Influence politique des infirmières et infirmiers
Pour finir, le troisième axe a mis l’accent sur la nécessité et le pouvoir de l’influence politique du personnel infirmier ainsi que l’importance de mettre en place le réseautage et le leadership infirmier. Les plaidoyers et le lobbying ont été cités comme étant des solutions pertinentes pour inciter les politiques à investir dans les soins infirmiers.
« L’ordre professionnel est important car il permet de reconnaitre une éthique et notre code déontologique qui nous donne une ligne de conduite sur le terrain.
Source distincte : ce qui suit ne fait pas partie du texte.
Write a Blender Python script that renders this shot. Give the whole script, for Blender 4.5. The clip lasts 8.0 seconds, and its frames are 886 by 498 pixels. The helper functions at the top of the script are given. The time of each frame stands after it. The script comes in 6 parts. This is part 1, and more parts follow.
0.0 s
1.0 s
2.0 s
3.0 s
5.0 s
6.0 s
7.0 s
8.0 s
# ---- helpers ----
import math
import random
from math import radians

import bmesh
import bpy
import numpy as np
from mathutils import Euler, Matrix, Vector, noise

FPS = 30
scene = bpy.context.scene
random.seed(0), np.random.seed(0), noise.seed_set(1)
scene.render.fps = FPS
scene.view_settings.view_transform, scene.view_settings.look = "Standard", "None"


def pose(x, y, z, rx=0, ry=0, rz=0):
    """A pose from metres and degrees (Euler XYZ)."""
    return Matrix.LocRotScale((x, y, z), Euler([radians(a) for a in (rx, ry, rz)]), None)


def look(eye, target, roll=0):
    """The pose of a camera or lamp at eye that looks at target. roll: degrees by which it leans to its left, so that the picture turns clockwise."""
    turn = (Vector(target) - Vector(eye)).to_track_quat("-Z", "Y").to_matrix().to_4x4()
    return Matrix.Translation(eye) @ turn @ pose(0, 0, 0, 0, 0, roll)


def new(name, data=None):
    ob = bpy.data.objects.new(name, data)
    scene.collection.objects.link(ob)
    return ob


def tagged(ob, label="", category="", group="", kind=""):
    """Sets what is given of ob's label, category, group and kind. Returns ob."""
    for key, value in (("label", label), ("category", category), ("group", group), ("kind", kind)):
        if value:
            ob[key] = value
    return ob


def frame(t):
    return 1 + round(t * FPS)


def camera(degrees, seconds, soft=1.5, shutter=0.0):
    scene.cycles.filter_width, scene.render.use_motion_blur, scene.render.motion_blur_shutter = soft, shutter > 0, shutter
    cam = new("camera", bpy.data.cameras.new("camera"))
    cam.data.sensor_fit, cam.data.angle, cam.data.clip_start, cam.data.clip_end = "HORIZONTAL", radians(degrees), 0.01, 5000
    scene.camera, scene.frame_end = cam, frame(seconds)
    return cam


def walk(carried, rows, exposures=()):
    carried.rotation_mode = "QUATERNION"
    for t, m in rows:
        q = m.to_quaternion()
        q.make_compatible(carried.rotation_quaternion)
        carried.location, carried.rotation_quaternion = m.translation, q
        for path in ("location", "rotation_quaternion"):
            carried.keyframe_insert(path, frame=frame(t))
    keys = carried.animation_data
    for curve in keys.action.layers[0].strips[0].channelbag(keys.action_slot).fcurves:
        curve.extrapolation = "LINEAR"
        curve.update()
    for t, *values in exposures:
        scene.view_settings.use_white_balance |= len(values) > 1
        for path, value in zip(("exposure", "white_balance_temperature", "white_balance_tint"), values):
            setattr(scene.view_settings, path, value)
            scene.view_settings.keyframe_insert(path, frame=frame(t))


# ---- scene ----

Le développement de la profession infirmière ne peut être soutenu qu’avec nos propres compétences et connaissances. […] Le réseautage est très important, le SIDIIEF a fait un travail important de lobbying auprès de nos politiques. […] Nous travaillons pour le bien-être des populations, mais comment pouvons-nous les protéger si nous ne sommes pas organisés. Il faut développer un leadership infirmer, capable de fédérer tout le monde. » Odette Mwamba-Banza, RDC.
« Nous devons diffuser notre savoir et nos innovations et être intégré dans des groupes à influence politique. Je dis aux infirmièr.e.s, osez prendre la parole, vous avez toutes les compétences et les savoirs nécessaires. » Rima Sassine Kazan, Liban.
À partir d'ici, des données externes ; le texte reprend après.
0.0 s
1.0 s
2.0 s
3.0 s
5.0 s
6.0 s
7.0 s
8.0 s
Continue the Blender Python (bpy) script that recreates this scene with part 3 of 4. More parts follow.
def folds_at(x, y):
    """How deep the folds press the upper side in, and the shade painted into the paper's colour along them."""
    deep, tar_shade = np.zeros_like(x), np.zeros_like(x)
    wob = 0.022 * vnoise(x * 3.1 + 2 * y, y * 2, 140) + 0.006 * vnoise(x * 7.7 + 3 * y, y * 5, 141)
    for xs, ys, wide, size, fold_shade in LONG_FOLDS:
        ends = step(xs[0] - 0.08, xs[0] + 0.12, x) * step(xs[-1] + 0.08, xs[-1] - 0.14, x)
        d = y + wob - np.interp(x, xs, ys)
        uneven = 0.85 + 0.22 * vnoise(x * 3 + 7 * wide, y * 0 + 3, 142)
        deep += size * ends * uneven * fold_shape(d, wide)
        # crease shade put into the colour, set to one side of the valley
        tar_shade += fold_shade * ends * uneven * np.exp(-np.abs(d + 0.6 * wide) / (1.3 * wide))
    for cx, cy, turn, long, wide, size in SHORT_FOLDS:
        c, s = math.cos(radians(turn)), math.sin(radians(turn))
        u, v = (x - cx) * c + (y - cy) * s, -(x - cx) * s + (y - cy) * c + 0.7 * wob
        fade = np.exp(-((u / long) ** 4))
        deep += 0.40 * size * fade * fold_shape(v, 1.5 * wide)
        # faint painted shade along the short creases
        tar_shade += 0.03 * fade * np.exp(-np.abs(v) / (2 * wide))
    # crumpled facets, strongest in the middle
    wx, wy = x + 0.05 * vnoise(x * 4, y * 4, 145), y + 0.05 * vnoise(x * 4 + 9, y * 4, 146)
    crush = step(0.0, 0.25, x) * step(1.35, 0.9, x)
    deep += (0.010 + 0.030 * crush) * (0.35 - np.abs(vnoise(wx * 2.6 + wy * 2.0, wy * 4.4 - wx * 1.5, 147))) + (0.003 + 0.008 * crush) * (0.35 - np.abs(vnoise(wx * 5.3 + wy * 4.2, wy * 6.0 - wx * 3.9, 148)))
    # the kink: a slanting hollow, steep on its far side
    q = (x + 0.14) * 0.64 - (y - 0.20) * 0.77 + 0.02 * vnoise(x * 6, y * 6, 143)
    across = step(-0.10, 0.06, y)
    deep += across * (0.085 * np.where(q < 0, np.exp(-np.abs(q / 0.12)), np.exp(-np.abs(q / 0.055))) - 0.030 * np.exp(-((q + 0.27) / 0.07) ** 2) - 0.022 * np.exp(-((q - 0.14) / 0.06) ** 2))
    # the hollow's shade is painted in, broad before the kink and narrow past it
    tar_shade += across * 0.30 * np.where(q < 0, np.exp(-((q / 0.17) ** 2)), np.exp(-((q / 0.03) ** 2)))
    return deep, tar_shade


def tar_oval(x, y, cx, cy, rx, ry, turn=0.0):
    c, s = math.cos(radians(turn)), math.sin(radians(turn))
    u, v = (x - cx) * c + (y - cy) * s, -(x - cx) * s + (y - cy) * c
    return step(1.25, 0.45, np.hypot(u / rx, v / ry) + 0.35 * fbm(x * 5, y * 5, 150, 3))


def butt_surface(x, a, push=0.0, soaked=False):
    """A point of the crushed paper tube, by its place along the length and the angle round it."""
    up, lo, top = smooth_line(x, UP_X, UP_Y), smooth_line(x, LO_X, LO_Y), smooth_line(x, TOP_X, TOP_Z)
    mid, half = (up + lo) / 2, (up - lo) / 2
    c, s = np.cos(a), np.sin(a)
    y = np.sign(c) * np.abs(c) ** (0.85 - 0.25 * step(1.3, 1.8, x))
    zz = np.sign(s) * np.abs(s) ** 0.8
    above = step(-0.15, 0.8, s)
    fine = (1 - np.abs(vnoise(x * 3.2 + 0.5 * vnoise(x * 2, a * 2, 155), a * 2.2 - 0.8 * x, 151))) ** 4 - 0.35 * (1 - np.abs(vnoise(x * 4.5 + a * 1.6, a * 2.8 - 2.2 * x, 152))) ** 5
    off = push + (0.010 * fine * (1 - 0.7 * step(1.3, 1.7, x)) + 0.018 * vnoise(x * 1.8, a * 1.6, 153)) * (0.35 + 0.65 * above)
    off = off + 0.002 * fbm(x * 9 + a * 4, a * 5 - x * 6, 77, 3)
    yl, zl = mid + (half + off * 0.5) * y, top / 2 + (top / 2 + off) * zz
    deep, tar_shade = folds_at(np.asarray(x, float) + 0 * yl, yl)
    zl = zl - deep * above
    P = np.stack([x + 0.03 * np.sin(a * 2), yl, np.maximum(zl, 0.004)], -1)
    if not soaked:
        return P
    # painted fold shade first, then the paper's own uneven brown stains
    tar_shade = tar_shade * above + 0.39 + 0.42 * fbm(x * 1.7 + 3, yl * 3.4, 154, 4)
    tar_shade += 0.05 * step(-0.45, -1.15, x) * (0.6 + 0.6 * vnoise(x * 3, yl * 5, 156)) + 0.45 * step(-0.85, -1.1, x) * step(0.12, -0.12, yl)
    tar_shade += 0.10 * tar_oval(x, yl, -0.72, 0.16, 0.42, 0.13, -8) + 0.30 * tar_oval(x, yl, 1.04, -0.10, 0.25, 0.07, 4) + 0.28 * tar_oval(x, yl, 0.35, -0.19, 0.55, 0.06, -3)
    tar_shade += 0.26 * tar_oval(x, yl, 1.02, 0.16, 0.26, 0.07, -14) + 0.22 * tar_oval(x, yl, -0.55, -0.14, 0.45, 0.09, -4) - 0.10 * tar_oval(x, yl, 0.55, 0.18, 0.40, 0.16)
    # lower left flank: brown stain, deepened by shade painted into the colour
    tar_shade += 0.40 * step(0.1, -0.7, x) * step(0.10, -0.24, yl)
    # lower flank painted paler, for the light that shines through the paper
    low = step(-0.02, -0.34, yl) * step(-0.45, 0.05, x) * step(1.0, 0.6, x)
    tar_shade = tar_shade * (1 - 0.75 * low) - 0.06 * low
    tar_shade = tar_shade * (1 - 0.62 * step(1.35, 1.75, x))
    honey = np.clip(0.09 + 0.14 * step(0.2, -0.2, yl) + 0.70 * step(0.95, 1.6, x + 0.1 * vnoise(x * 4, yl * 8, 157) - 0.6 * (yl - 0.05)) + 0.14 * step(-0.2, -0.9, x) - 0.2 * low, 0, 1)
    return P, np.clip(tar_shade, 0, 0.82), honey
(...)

Tous les pays en émergence ne bénéficient pas encore d’un ordre professionnel mais tous s’entendent sur la nécessité d’avoir des instances représentatives au niveau national, pour influencer les politiques et prendre part aux discussions.
Solidarité, universalisation et leadership ont résonné comme étant les mots d’ordres pour les années à venir. Cet événement, tout comme le congrès, a enrichi la réflexion collective et apporté certaines pistes de solutions. C’est en perpétuant ce genre d’événement, collaboratif et solidaire, que les savoirs continueront à circuler au sein de la communauté infirmière francophone, qui a grand besoin d’être revalorisée et mieux considérée par les gouvernements, et ce, pour la santé de tous.
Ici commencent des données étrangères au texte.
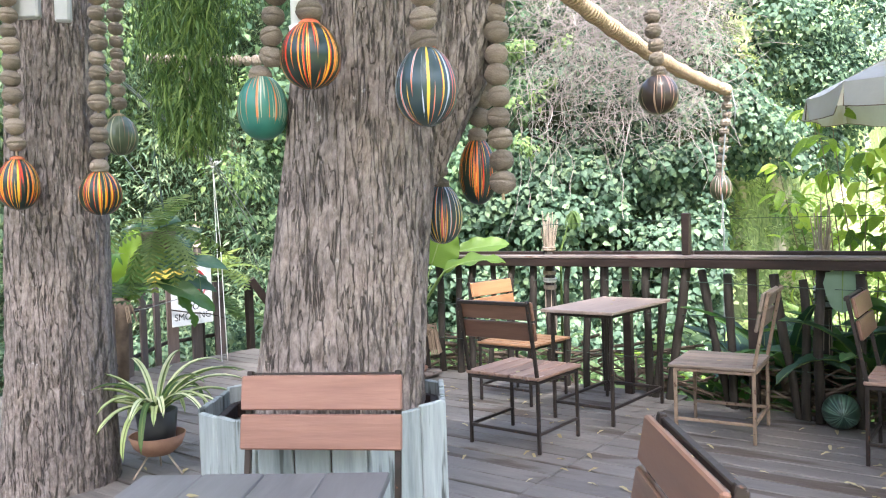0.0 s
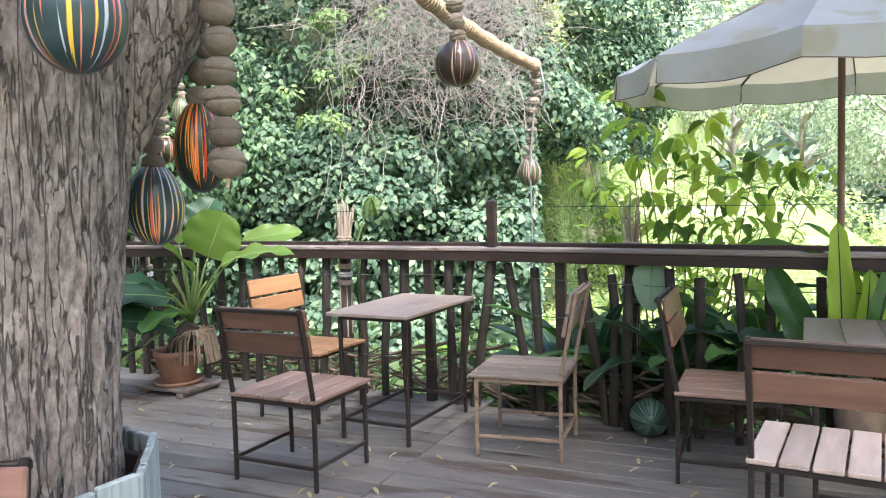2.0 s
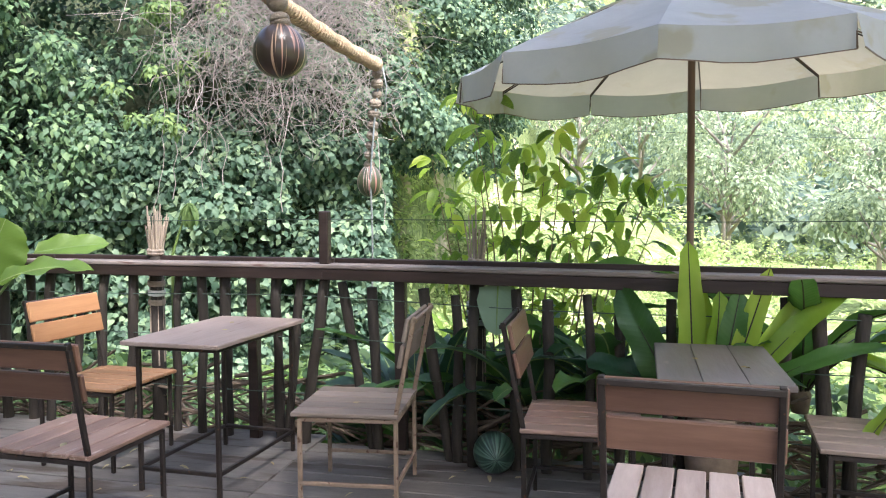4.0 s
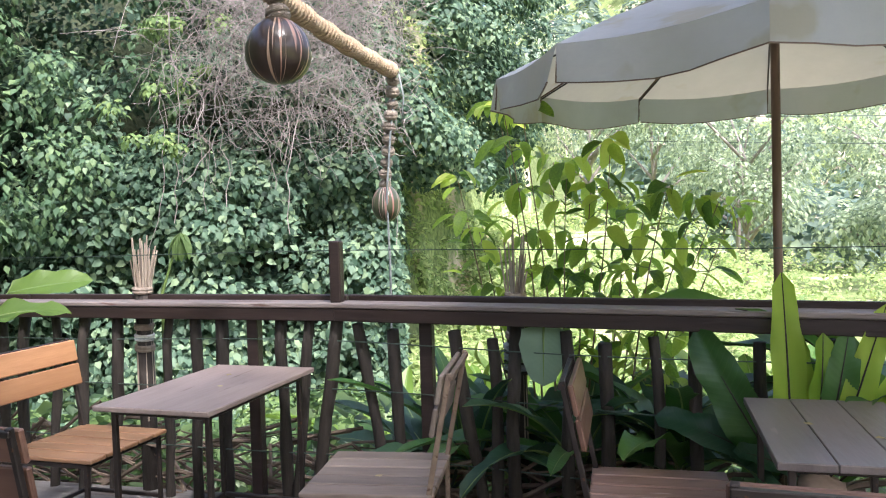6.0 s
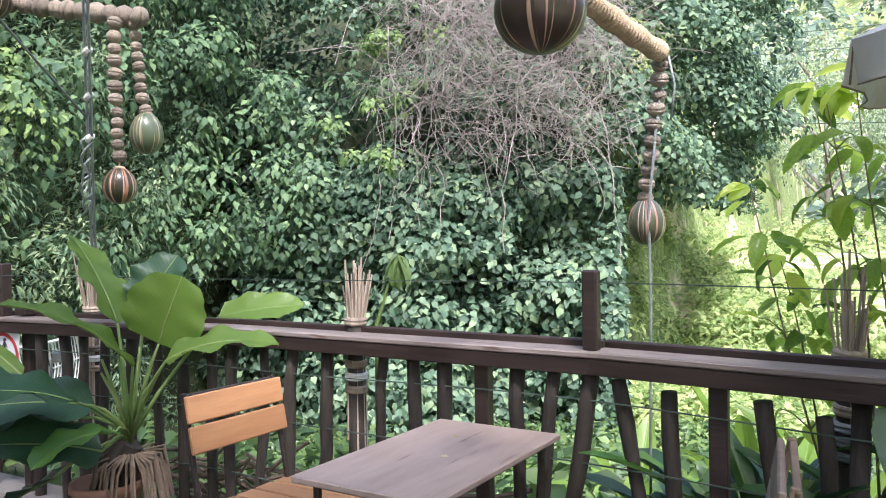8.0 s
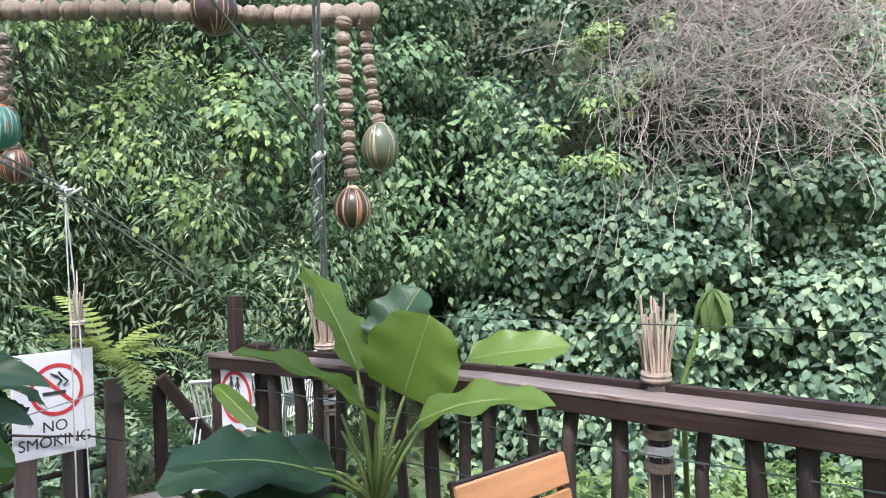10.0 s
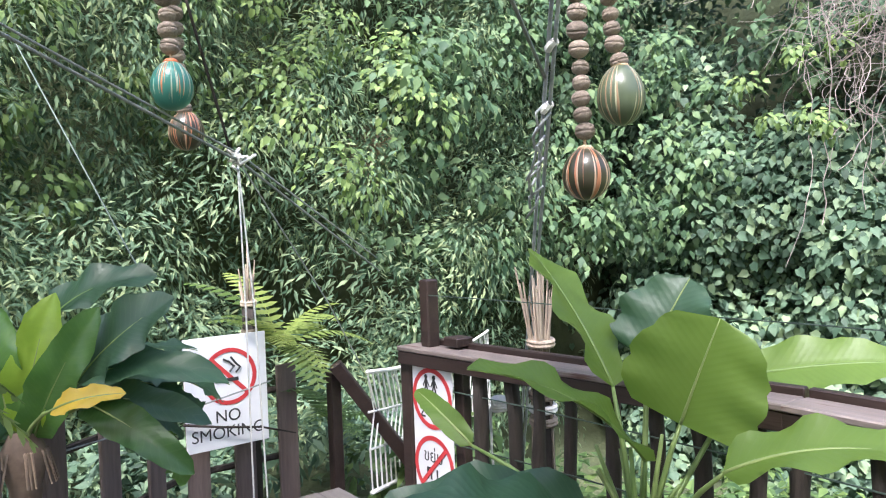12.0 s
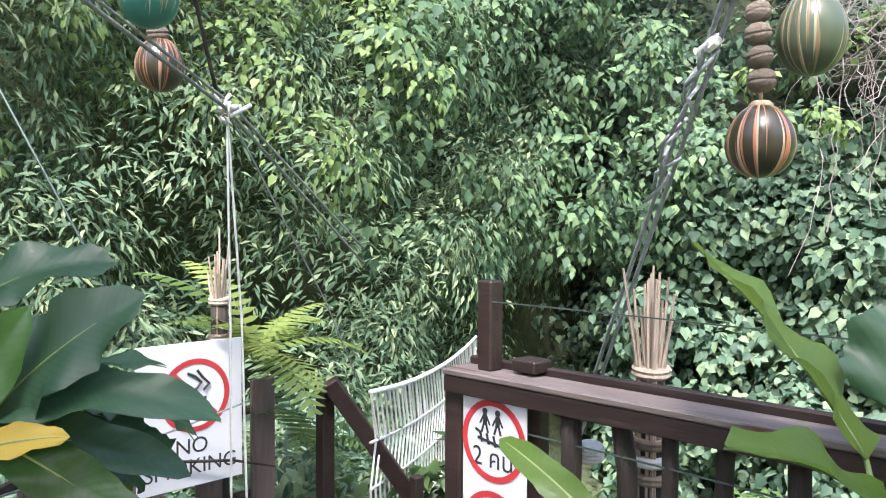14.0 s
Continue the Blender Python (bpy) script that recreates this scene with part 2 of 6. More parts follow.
def gourd_paint(name, base_a, base_b, stripes, amount=0.5, reach=1.4, rough=0.28, freq=9.0):
    """Glossy paint with runs of colour down from the top of the gourd."""
    mt = bpy.data.materials.new(name)
    mt.use_nodes = True
    nt = mt.node_tree
    N, K = nt.nodes, nt.links.new
    bs = N["Principled BSDF"]
    tc, info, sep = N.new("ShaderNodeTexCoord"), N.new("ShaderNodeObjectInfo"), N.new("ShaderNodeSeparateXYZ")
    K(tc.outputs["Object"], sep.inputs[0])
    at2 = N.new("ShaderNodeMath")
    at2.operation = "ARCTAN2"
    K(sep.outputs[1], at2.inputs[0])
    K(sep.outputs[0], at2.inputs[1])
    comb = N.new("ShaderNodeCombineXYZ")
    K(at2.outputs[0], comb.inputs[0])
    zz = N.new("ShaderNodeMath")
    zz.operation, zz.inputs[1].default_value = "MULTIPLY", 0.25
    K(sep.outputs[2], zz.inputs[0])
    K(zz.outputs[0], comb.inputs[1])
    rz = N.new("ShaderNodeMath")
    rz.operation, rz.inputs[1].default_value = "MULTIPLY", 50
    K(info.outputs["Random"], rz.inputs[0])
    K(rz.outputs[0], comb.inputs[2])
    n1 = N.new("ShaderNodeTexNoise")
    n1.inputs["Scale"].default_value, n1.inputs["Detail"].default_value = freq * 0.55, 1.0
    K(comb.outputs[0], n1.inputs["Vector"])
    r1 = N.new("ShaderNodeValToRGB")
    r1.color_ramp.elements[0].position, r1.color_ramp.elements[1].position = 0.72 - 0.4 * amount, 0.75 - 0.4 * amount
    K(n1.outputs[0], r1.inputs[0])
    n2 = N.new("ShaderNodeTexNoise")
    n2.inputs["Scale"].default_value = freq * 0.9
    cm2 = N.new("ShaderNodeCombineXYZ")
    K(at2.outputs[0], cm2.inputs[0])
    K(rz.outputs[0], cm2.inputs[1])
    K(cm2.outputs[0], n2.inputs["Vector"])
    lim = N.new("ShaderNodeMath")
    lim.operation, lim.inputs[1].default_value, lim.inputs[2].default_value = "MULTIPLY_ADD", -2.6, reach
    K(n2.outputs[0], lim.inputs[0])
    low = N.new("ShaderNodeMath")
    low.operation = "GREATER_THAN"
    K(sep.outputs[2], low.inputs[0])
    sc = N.new("ShaderNodeMath")
    sc.operation, sc.inputs[1].default_value = "MULTIPLY", 0.1
    K(lim.outputs[0], sc.inputs[0])
    K(sc.outputs[0], low.inputs[1])
    mask = N.new("ShaderNodeMath")
    mask.operation = "MULTIPLY"
    K(r1.outputs[0], mask.inputs[0])
    K(low.outputs[0], mask.inputs[1])
    ramp = N.new("ShaderNodeValToRGB")
    ramp.color_ramp.interpolation = "CONSTANT"
    el = ramp.color_ramp.elements
    for i, c in enumerate(stripes):
        e = el[0] if i == 0 else (el[-1] if i == len(stripes) - 1 and len(stripes) > 1 else el.new(0.5))
        e.position, e.color = (0.0 if i == 0 else 0.3 + 0.4 * i / len(stripes)), (*c, 1)
    n5 = N.new("ShaderNodeTexNoise")
    n5.inputs["Scale"].default_value, n5.inputs["Detail"].default_value = freq * 0.4, 0
    K(cm2.outputs[0], n5.inputs["Vector"])
    K(n5.outputs[0], ramp.inputs[0])
    n6 = N.new("ShaderNodeTexNoise")
    n6.inputs["Scale"].default_value = 12
    K(tc.outputs["Object"], n6.inputs["Vector"])
    bmix = N.new("ShaderNodeMix")
    bmix.data_type = "RGBA"
    K(n6.outputs[0], bmix.inputs["Factor"])
    bmix.inputs["A"].default_value, bmix.inputs["B"].default_value = (*base_a, 1), (*base_b, 1)
    mx = N.new("ShaderNodeMix")
    mx.data_type = "RGBA"
    K(mask.outputs[0], mx.inputs["Factor"])
    K(bmix.outputs["Result"], mx.inputs["A"])
    K(ramp.outputs[0], mx.inputs["B"])
    K(mx.outputs["Result"], bs.inputs["Base Color"])
    bs.inputs["Roughness"].default_value = rough
    bp = N.new("ShaderNodeBump")
    bp.inputs["Strength"].default_value, bp.inputs["Distance"].default_value = 0.35, 0.003
    K(mask.outputs[0], bp.inputs["Height"])
    K(bp.outputs[0], bs.inputs["Normal"])
    return mt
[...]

¹ Licence-Master-Doctorat. Système qui permet d'uniformiser les cycles et d'organiser la reconnaissance des diplômes entre les pays.
A propos du SIDIIEF
Le Secrétariat international des infirmières et infirmiers de l’espace francophone (SIDIIEF) est une organisation internationale non gouvernementale sans but lucratif. Le SIDIIEF a pour mission de mettre en réseau les infirmières et infirmiers francophones, de faciliter le partage des savoirs, de mettre en valeur le leadership infirmier et de sensibiliser les décideurs et le grand public au rôle que joue la profession dans la santé des populations. L’USI est membre du SIDIIEF et collabore avec l’organisation sur certains projets.